__What needs to be done__: Scan the records below. List lines holding "Blender".

__Given records__:
________
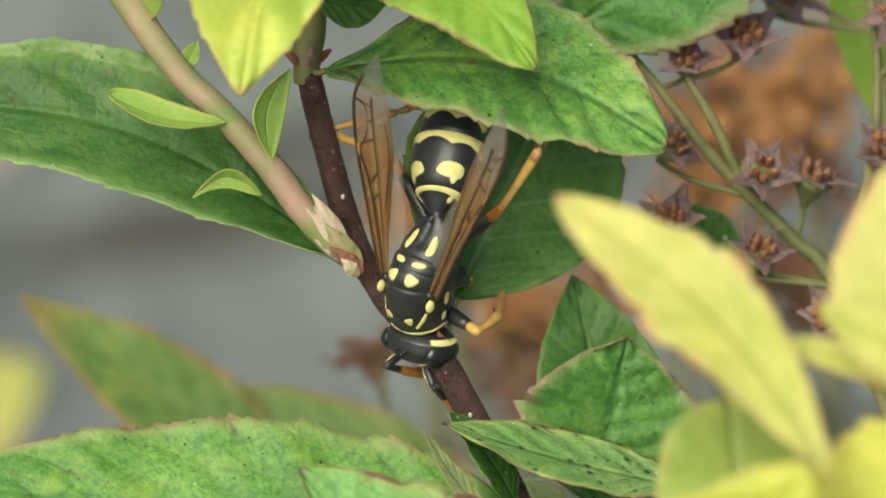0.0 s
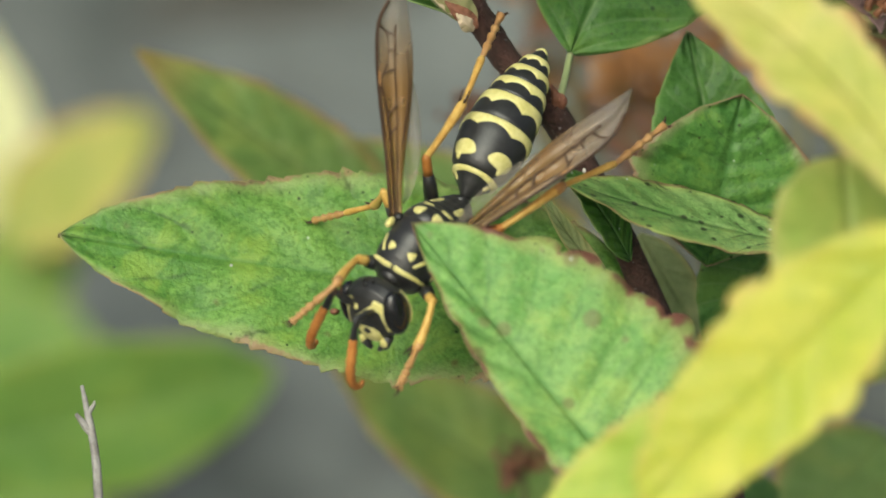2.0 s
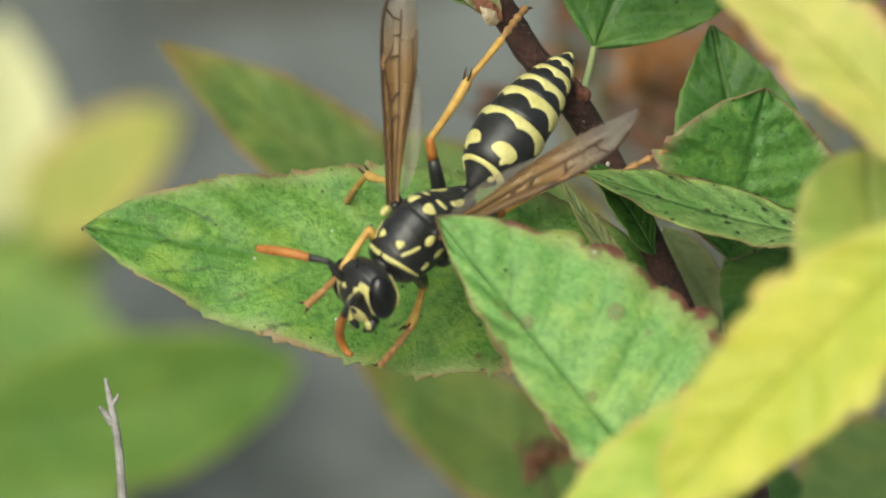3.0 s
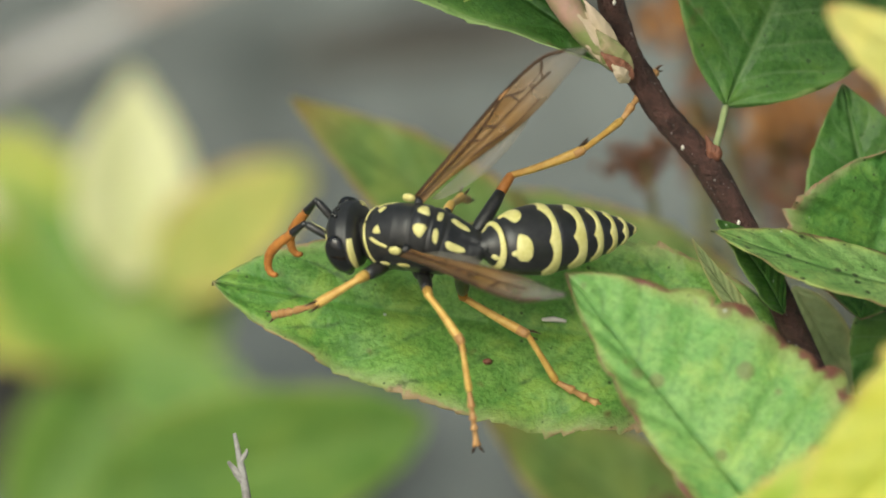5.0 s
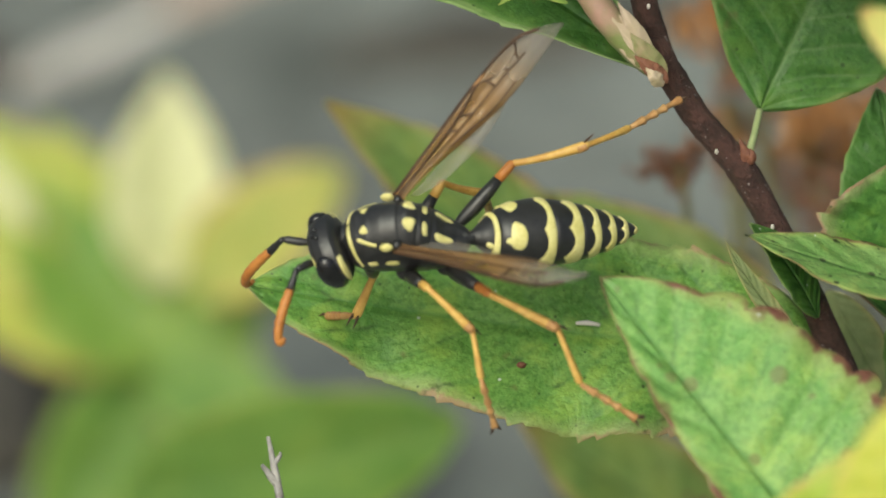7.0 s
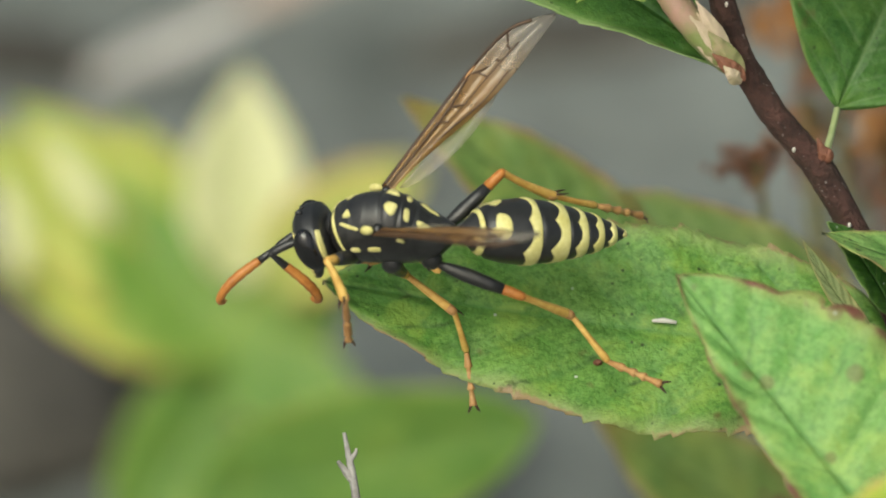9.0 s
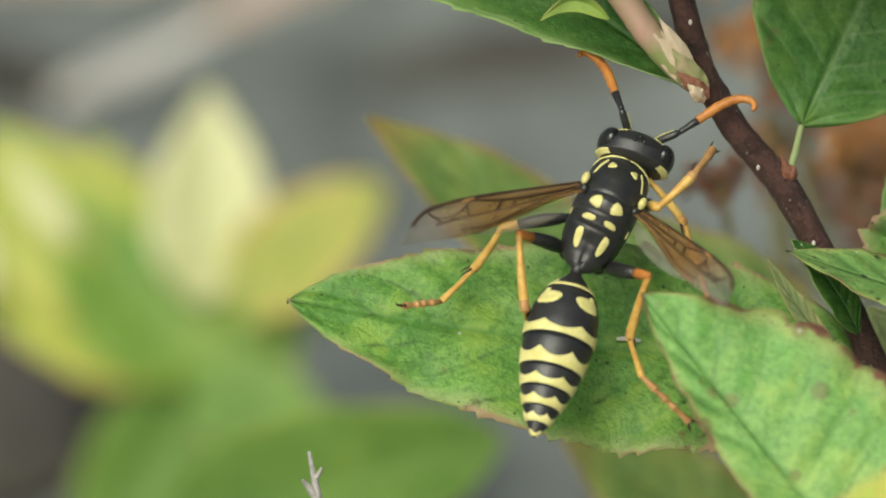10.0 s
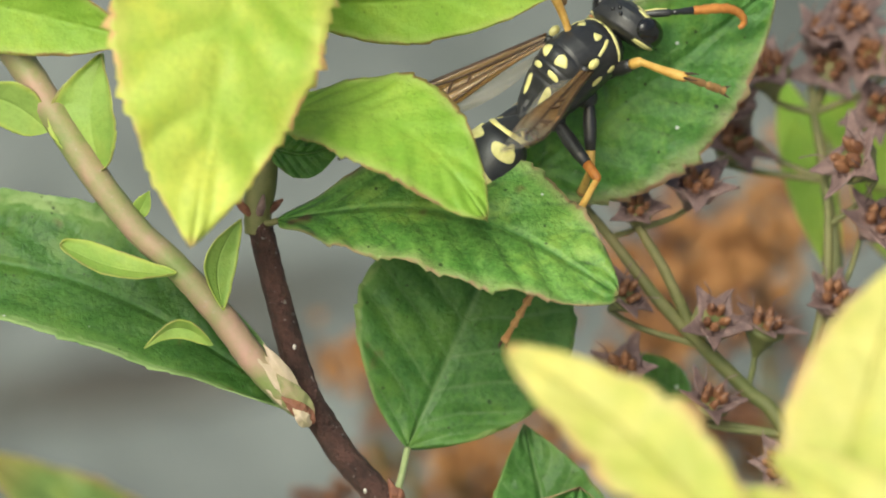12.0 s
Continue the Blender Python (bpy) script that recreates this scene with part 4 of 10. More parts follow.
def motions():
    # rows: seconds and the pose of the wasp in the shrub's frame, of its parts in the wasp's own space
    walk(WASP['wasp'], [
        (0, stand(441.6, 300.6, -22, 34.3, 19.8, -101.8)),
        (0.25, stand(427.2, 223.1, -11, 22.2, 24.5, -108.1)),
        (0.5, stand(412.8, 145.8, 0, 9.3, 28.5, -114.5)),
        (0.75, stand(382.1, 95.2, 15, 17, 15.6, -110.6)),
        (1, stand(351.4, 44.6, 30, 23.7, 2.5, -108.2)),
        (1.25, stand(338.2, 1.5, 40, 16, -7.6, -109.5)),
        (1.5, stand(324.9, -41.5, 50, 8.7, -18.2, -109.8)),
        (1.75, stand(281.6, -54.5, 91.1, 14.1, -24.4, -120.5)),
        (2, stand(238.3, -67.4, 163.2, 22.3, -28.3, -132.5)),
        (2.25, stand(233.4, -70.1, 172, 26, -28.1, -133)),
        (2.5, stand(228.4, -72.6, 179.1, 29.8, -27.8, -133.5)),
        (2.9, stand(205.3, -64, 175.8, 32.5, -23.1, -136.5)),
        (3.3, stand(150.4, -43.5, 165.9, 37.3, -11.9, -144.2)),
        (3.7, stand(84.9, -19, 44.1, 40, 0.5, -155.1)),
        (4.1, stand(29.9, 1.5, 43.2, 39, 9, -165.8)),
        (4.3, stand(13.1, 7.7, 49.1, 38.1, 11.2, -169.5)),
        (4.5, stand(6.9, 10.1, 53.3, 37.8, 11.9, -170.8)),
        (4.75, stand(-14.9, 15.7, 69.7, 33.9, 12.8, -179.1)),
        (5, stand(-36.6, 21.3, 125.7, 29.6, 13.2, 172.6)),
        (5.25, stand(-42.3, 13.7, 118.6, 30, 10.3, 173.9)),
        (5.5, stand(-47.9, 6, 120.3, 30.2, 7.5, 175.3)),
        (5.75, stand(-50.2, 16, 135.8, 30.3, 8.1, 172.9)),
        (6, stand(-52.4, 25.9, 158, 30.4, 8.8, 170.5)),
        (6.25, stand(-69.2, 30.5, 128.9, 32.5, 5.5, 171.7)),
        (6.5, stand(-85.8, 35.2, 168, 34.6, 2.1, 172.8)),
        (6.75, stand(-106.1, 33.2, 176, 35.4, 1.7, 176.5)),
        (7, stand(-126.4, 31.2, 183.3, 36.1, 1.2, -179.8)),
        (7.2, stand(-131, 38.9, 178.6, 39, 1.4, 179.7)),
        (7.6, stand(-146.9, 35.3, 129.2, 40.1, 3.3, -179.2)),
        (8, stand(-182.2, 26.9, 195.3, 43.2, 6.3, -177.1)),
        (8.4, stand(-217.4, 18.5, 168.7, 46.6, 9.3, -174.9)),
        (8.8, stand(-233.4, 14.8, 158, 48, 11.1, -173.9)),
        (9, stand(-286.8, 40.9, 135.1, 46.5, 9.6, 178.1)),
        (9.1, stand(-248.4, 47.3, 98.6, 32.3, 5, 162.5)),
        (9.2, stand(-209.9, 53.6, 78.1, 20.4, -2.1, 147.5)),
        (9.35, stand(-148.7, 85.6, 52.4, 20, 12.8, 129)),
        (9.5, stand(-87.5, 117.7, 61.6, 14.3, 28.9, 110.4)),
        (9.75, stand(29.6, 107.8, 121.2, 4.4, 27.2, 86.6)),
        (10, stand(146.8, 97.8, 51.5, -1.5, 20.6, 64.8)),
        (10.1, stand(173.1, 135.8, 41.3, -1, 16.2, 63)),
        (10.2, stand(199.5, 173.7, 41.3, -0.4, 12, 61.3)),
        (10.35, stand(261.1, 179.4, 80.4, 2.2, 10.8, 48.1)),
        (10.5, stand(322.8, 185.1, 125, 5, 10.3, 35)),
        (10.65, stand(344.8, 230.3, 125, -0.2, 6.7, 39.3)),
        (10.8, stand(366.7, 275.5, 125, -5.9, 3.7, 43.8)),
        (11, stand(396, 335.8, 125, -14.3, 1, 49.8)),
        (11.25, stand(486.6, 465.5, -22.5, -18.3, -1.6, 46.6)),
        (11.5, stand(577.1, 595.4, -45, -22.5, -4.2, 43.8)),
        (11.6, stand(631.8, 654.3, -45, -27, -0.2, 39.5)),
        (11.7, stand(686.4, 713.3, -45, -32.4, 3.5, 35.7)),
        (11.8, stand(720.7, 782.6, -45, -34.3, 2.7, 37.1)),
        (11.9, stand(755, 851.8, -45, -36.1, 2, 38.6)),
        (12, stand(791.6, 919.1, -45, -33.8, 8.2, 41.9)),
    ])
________
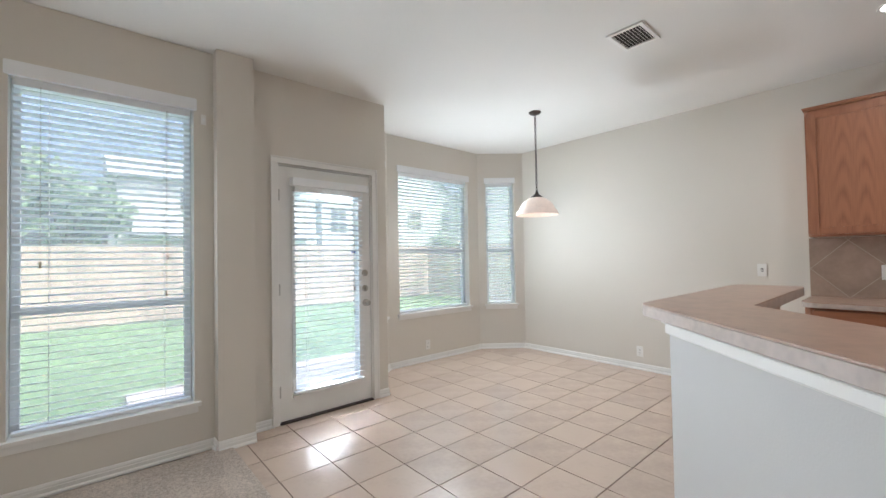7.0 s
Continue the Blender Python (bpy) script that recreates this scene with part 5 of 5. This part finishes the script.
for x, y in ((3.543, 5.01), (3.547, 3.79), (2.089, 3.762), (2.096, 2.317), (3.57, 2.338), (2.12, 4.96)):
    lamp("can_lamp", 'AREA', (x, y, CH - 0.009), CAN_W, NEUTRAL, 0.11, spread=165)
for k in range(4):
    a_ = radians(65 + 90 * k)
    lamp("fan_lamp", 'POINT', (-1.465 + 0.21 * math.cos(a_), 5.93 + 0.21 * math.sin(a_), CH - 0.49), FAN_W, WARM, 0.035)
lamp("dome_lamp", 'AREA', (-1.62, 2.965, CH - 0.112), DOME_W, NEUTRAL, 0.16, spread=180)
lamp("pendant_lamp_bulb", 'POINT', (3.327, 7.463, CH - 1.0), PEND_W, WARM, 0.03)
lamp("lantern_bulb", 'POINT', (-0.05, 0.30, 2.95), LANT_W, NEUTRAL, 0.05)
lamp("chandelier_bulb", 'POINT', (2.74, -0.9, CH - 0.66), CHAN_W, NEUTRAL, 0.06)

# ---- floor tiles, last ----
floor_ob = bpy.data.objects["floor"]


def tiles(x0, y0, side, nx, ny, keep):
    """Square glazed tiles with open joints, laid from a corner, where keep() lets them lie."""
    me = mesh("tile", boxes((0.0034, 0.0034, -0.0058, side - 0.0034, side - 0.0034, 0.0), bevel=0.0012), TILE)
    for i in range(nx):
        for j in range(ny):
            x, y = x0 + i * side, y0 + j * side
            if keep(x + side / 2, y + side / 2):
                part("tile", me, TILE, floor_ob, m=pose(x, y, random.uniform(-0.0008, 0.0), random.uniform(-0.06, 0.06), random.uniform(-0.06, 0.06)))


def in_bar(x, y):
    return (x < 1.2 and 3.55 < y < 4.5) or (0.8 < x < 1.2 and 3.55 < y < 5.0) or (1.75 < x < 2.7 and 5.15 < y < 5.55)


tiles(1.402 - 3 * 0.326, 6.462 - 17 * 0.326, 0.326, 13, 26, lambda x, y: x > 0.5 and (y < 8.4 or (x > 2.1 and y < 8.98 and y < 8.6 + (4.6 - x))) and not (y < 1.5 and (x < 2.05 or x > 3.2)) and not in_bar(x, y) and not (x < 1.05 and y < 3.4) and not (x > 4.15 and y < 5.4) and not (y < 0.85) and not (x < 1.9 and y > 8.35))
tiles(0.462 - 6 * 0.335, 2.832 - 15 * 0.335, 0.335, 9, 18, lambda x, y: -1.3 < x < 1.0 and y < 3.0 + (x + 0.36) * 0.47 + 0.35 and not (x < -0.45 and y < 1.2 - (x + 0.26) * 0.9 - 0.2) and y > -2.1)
________
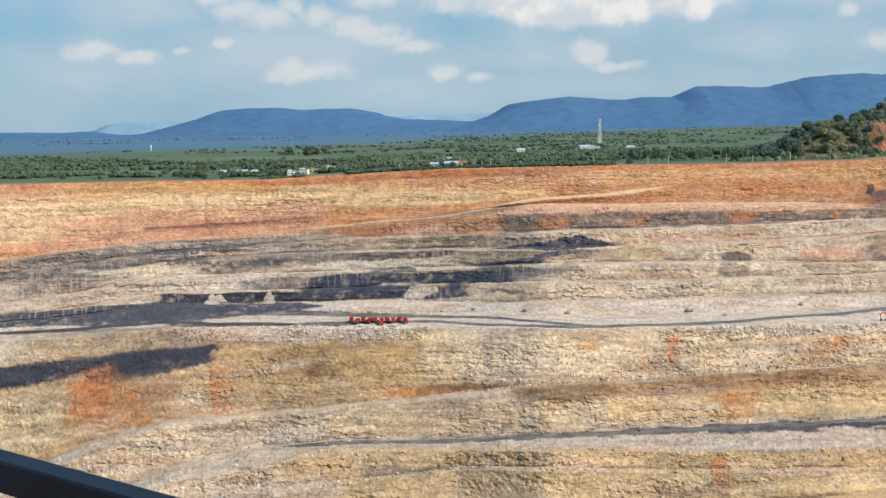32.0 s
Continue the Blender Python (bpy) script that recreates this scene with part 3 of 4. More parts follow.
________
__Response to the task__:
Continue the Blender Python (bpy) script that recreates this scene with part 4 of 10. More parts follow.
Continue the Blender Python (bpy) script that recreates this scene with part 5 of 5. This part finishes the script.
Continue the Blender Python (bpy) script that recreates this scene with part 3 of 4. More parts follow.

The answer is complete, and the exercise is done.